_Aim_
Restate each of the lines below word for word and drop every picture.

_Material_
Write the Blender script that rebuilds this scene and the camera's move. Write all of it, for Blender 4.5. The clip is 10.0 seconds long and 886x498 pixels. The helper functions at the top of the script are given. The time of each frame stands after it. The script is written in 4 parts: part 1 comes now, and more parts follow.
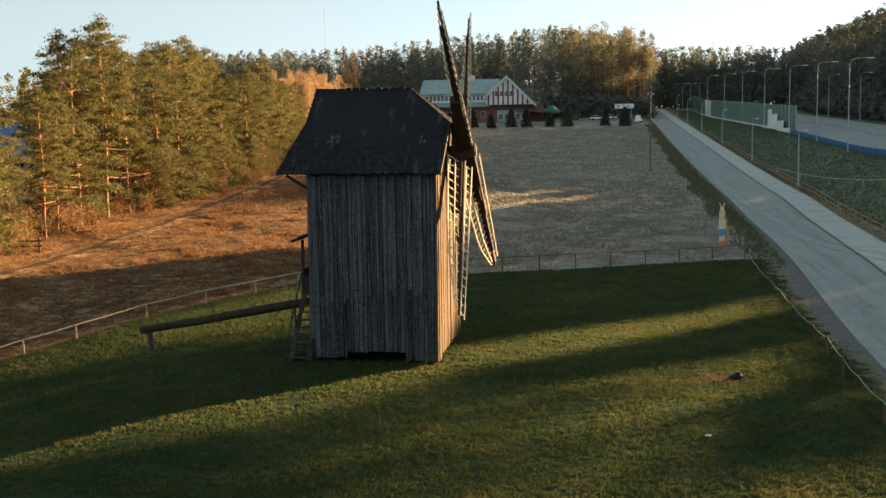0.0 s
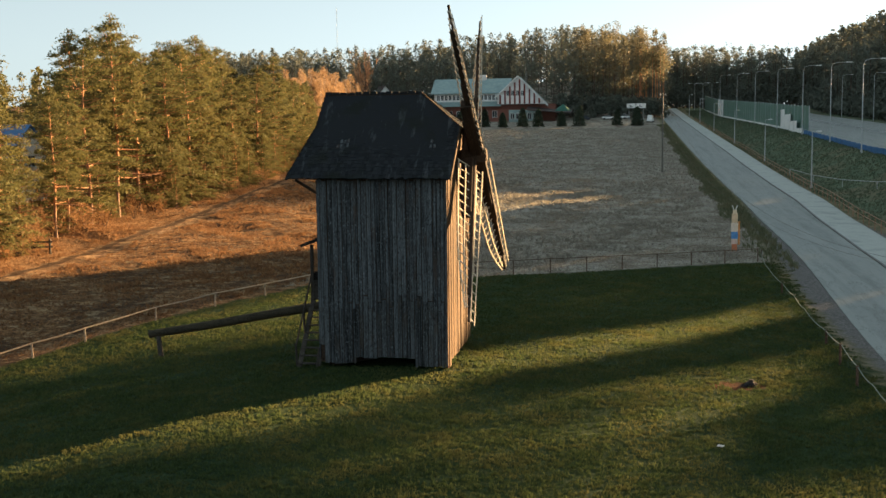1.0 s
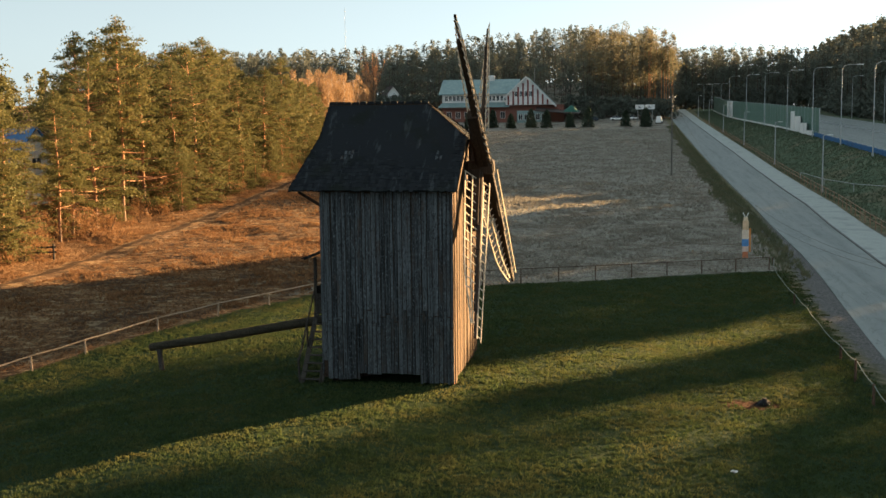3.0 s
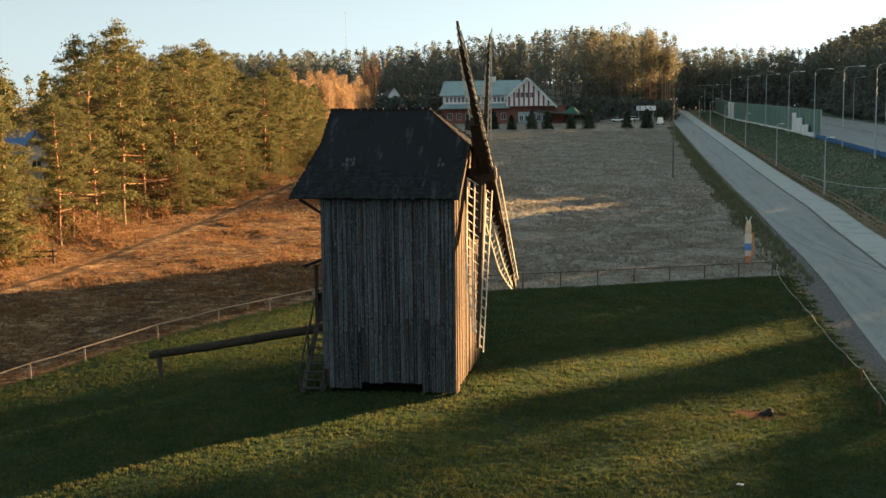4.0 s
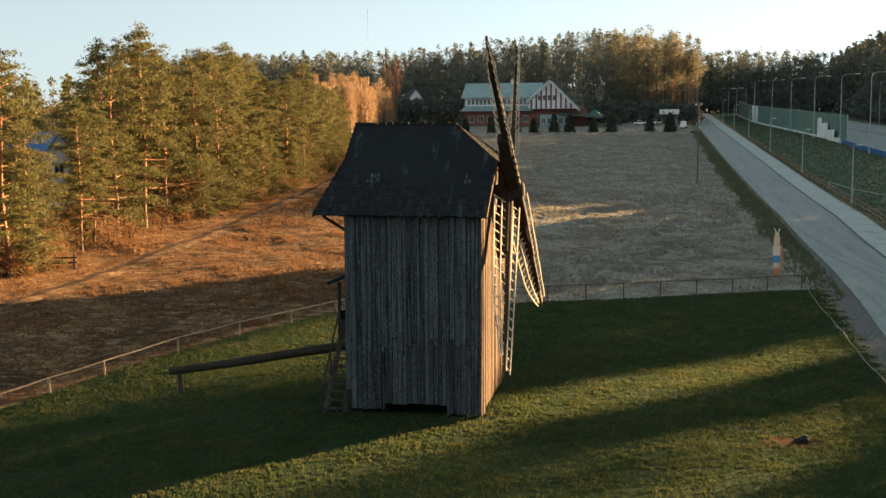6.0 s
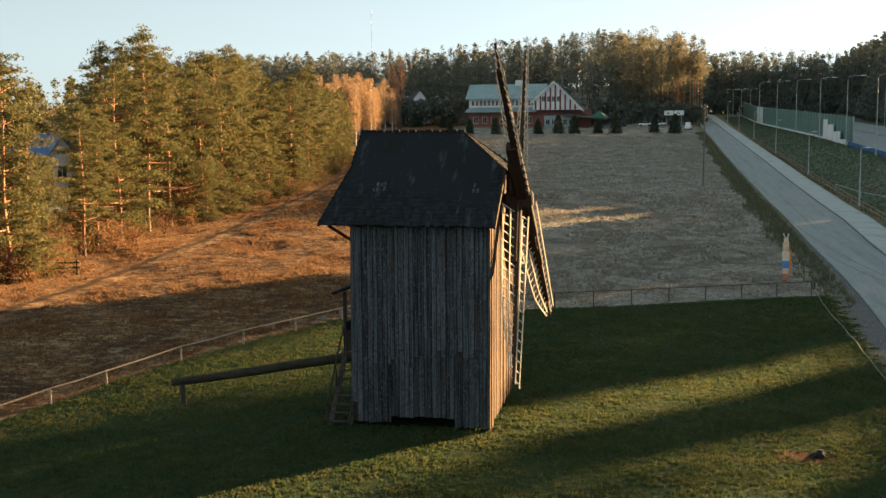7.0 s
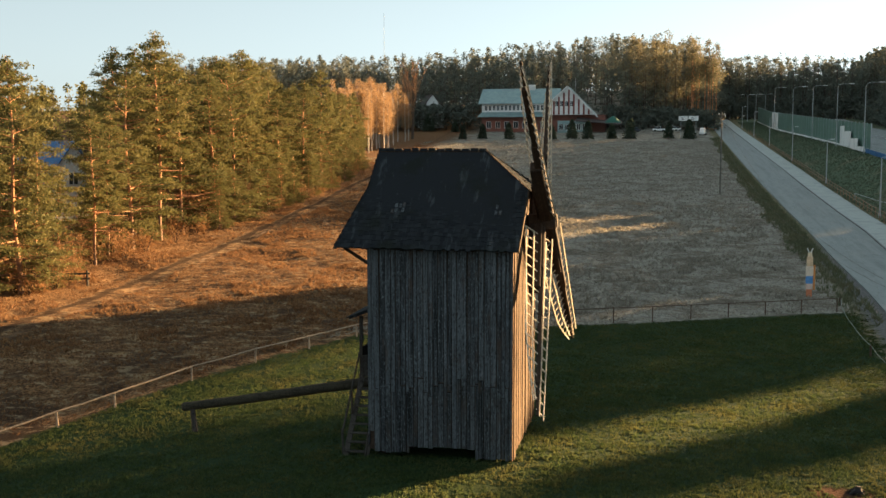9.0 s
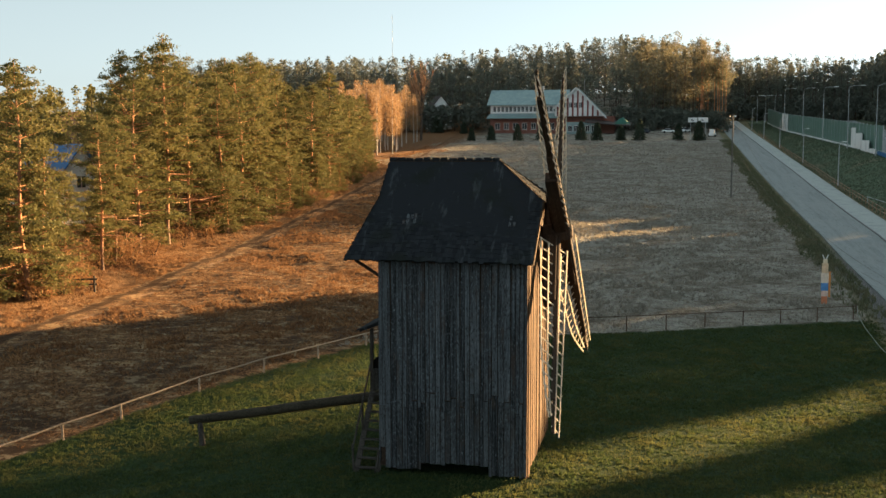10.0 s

_Exercise answer_
Write the Blender script that rebuilds this scene and the camera's move. Write all of it, for Blender 4.5. The clip is 10.0 seconds long and 886x498 pixels. The helper functions at the top of the script are given. The time of each frame stands after it. The script is written in 4 parts: part 1 comes now, and more parts follow.
0.0 s
1.0 s
3.0 s
4.0 s
6.0 s
7.0 s
9.0 s
10.0 s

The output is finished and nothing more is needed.